How to be confident,
assertive and influential
How to be confident,
assertive and influential
Coach and author Simon Horton takes Fiona Nicolson through the benefits, both professional and personal, of the soft skills that bolster your self-belief
ACA’s working life may focus primarily on numbers, but soft skills are just as important for getting the job done. ICAS, in partnership with BPP, is running three courses to help CAs and other professionals improve their personal touch. They are How to Be More Confident (13 September), Assertiveness (16 September) and Influencing Skills (17 September). Each course is all day and online.
These skills, which are inextricably linked, are vital for ambitious CAs, says trainer Simon Horton. Horton has worked with blue-chip clients such as Lloyd’s of London, law firm Slaughter and May, banks Dresdner Kleinwort and Credit Agricole, consultancy CapGemini and IT giant Accenture. He is also the author of several books, including The Leader’s Guide to Negotiation, which was published by the Financial Times.
“The person who is confident and assertive is more likely to put themselves forward for promotion,” says Horton. “And they are more likely to get it because the decision makers are more likely to be aware of them and their successes. In comparison, the unassertive person, even if they are good at their job, won’t be as visible and may not be thought of for the role.
“Someone who doesn’t resolve their lack of confidence will always be that person who never gets the good roles, is overlooked for promotion and doesn’t make partner.”
There is another, more fundamental, reason why these skills are a must for CAs, adds Horton: “In professional services, you need to be able to represent clients assertively and confidently. It’s your professional duty.”
Horton’s knowledge of these topics is backed up by his own experience. “When I left university and first started work, I was exceedingly unconfident and unassertive, so I went on an assertiveness course. It has positively impacted my career – and my life,” he says.
While taking on the challenge of improving interpersonal skills may feel daunting, it is definitely doable, says Horton: “The good news is that confidence and assertiveness are ‘learnable’ skills.”
A virtuous circle
Horton suggests thinking of soft skills as a virtuous circle: “When we are confident, our level of confidence drives our performance. We typically perform better, and the quality of our performance will drive the results we achieve. The results then drive our beliefs about ourselves and our capabilities. We build the belief that we are good at what we do. Those beliefs in turn drive our confidence.”
The ICAS courses identify and address the obstacles to overcome. “On the confidence course, we discuss unhelpful beliefs and how to deal with them,” he says. “We also look at how to turn your internal negative voice into a positive version.”
“In professional services, you need to be able to represent clients assertively and confidently.
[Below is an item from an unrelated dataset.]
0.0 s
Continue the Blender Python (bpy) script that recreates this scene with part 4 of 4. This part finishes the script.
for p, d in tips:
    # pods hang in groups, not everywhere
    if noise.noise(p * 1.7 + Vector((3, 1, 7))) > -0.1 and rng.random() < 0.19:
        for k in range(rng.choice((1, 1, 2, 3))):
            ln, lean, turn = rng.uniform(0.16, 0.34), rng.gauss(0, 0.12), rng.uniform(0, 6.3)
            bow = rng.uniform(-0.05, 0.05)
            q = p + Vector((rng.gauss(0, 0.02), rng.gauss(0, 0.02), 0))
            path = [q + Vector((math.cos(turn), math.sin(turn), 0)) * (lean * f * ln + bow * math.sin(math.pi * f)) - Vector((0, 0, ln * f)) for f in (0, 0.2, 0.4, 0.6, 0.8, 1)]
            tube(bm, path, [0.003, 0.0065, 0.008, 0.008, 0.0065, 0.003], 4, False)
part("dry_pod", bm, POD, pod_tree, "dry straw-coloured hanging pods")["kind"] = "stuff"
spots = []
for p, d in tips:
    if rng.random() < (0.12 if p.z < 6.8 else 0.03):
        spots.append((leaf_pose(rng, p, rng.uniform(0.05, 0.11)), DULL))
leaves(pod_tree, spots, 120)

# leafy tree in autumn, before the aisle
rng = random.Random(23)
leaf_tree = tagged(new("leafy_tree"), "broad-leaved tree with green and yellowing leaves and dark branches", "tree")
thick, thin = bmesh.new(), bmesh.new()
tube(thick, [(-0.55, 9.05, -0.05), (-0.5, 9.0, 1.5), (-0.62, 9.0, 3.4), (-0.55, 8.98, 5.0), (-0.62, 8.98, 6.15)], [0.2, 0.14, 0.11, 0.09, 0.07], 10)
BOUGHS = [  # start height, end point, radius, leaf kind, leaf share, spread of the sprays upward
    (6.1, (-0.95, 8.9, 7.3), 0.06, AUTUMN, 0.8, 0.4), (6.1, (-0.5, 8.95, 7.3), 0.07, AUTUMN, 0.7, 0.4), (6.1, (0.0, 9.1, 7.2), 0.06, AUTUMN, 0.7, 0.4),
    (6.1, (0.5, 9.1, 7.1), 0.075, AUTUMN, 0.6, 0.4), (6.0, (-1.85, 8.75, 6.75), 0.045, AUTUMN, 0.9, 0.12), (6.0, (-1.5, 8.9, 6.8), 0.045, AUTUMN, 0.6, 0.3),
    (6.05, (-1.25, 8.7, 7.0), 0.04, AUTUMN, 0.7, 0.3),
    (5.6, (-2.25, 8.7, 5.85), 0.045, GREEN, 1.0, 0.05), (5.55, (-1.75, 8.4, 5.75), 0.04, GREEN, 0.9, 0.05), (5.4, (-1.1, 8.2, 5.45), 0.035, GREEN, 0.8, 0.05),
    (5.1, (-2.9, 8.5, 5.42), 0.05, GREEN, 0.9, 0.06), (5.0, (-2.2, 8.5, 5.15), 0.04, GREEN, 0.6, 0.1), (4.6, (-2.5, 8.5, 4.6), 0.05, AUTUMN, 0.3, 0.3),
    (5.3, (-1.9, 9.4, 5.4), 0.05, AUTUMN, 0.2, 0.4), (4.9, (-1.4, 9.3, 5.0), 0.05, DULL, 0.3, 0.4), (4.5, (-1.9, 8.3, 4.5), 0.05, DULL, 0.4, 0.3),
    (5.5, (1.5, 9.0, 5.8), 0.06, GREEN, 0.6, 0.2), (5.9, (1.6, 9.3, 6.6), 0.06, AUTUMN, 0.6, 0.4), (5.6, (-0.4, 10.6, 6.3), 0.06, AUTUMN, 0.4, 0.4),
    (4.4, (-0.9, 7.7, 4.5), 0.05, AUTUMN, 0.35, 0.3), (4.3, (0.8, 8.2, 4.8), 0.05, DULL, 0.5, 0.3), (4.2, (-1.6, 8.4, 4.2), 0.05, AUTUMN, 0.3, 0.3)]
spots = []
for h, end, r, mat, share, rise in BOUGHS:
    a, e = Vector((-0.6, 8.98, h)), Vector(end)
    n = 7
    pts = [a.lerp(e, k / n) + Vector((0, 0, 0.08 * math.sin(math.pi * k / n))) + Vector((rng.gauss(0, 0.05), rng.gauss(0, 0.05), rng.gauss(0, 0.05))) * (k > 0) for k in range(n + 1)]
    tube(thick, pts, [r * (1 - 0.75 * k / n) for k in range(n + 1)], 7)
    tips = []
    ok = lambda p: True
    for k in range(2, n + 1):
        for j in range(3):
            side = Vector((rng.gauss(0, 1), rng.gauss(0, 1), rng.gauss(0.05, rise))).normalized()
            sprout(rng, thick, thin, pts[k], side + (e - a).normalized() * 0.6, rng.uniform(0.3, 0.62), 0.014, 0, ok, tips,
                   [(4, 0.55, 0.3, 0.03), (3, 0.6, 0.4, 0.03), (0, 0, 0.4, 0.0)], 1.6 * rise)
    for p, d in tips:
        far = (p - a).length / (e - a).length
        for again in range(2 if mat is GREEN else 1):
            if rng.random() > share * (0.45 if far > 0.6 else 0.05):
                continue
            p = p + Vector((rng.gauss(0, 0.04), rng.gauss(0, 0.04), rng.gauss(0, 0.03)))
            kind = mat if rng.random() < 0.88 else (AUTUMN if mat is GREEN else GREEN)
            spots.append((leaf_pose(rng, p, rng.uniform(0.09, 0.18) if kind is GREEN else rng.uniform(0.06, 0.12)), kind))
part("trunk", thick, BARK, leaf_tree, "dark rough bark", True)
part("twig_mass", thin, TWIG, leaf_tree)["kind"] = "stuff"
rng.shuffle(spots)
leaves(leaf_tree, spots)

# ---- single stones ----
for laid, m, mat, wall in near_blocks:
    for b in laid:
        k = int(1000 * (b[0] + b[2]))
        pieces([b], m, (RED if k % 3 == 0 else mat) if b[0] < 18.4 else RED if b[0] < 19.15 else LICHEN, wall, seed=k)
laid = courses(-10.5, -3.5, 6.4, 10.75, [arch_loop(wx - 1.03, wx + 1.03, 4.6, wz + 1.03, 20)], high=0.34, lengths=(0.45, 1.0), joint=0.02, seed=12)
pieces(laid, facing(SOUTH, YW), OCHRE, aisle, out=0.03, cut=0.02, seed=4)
It’s your professional duty”
Delegates are taught practical exercises that they can apply both at work and in their personal life. “We look at assertiveness as being in the middle of a spectrum where passive behaviour is at one end and aggressiveness at the other – and how this helps position our behaviour,” says Horton.
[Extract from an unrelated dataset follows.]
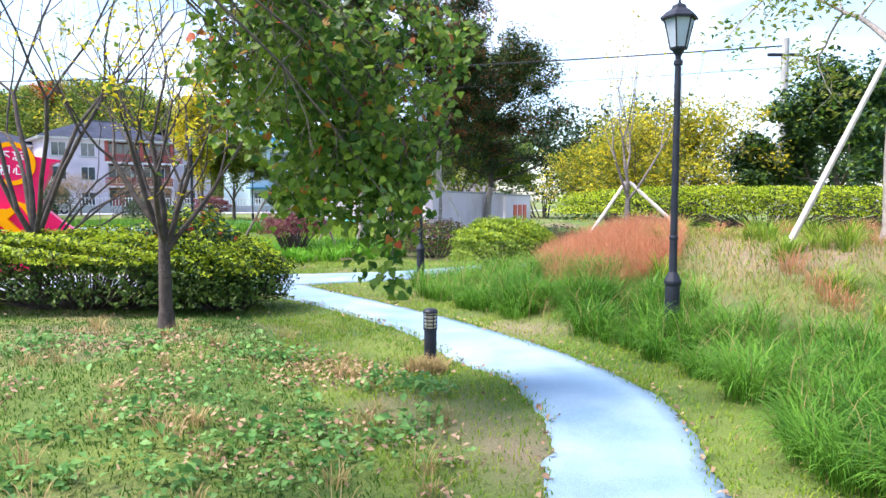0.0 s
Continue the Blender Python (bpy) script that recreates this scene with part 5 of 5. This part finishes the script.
post = empty("marker_post", pose(-21.9, 23.4, float(height(-21.9, 23.4))), "small red box on a thin dark post beside the low hedge", "post")
bm = bmesh.new()
tube(bm, (0, 0, -0.05), (0, 0, 0.85), 0.025, n=8)
part("pole", bm, M["iron"], post)
bm = bmesh.new()
box(bm, -0.13, -0.08, 0.85, 0.13, 0.08, 1.22)
part("red_box", bm, M["p_red"], post, "red box", bevel=0.015)

# ---- far street at the end of the walkway ----
bm = bmesh.new()
bm.faces.new([bm.verts.new((x, y, 0.12)) for x, y in ((-60, -60), (-72, -60), (-78, 60), (-66, 60))])
tagged(part("far_road", bm, M["asphalt"]), "pale asphalt road at the end of the walkway", "road", kind="structure")
gr = empty("guard_rail", pose(-79, -30, 0.1, 0, 0, 93), "long dark guard rail beside the far road", "guard rail")
bm = bmesh.new()
box(bm, 0, 0, 0.8, 90, 0.06, 0.95)
box(bm, 0, 0, 0.4, 90, 0.05, 0.48)
part("rail", bm, M["iron"], gr)
for i in range(31):
    bm = bmesh.new()
    box(bm, i * 3 - 0.05, 0.06, -0.1, i * 3 + 0.05, 0.14, 1.0)
    part("post", bm, M["iron"], gr)
make_tree("willow_tree", (-67.0, -1.8), "tall pale willow with hanging thin branches", 3.0, 0.2, 2.3, 3, M["greybark"], [(M["willow"], 1)], 5200, 0.16, spread=0.55, seed=81, angle=0.55, droop=1.1)
make_tree("roadside_tree", (-50, 0.5), "bare thin tree beside the walkway", 2.0, 0.1, 1.8, 3, M["bark"], [(M["olive"], 1)], 300, 0.1, seed=82, angle=0.5, up=0.3)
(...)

“A good rule of thumb for any particular situation is to consider what a passive person would do, and what an aggressive person would do, and to identify what assertive behaviour might therefore look like. A lot of it is about respect – both self-respect and respecting the other person.”
Managing emotion is a key factor in developing confidence and assertiveness, he confirms: “Another thing that can hold us back in our careers is emotional ‘overwhelm’, where we keep quiet about something that’s bothering us, the emotion builds up and then one day we explode. Or we burst into tears because of the overwhelm − the amygdala hijacking the brain means that we can’t think clearly. Even though we know what to do, we still can’t do it. Fear of this is what makes us keep quiet in the first place.
“So we take a look at how to manage emotional overwhelm, which enables us to stay calm and collected and take a considered approach even in a highly charged situation. We also cover the subject of difficult people, by reviewing examples of behaviours and identifying strategies for how to deal with them. Another common issue we explore is the inability of unassertive people to say no. We discuss diplomatic but robust ways of doing so.”
Attending the course is just the first step on the journey. It takes concentration and engagement during the sessions, then working hard on your skills afterwards to maximise the benefits, says Horton: “I encourage attendees to put aside distractions, contribute to discussions and ask questions to get the most out of the day.
“We focus on plans, techniques and new habits, but it’s also important that delegates ensure they implement what they have learned when they go back to the office.
In conclusion, Horton says: “I believe that learning these skills can transform every aspect of your life. People who come to the course are different people by the end of the day – the change is visible.”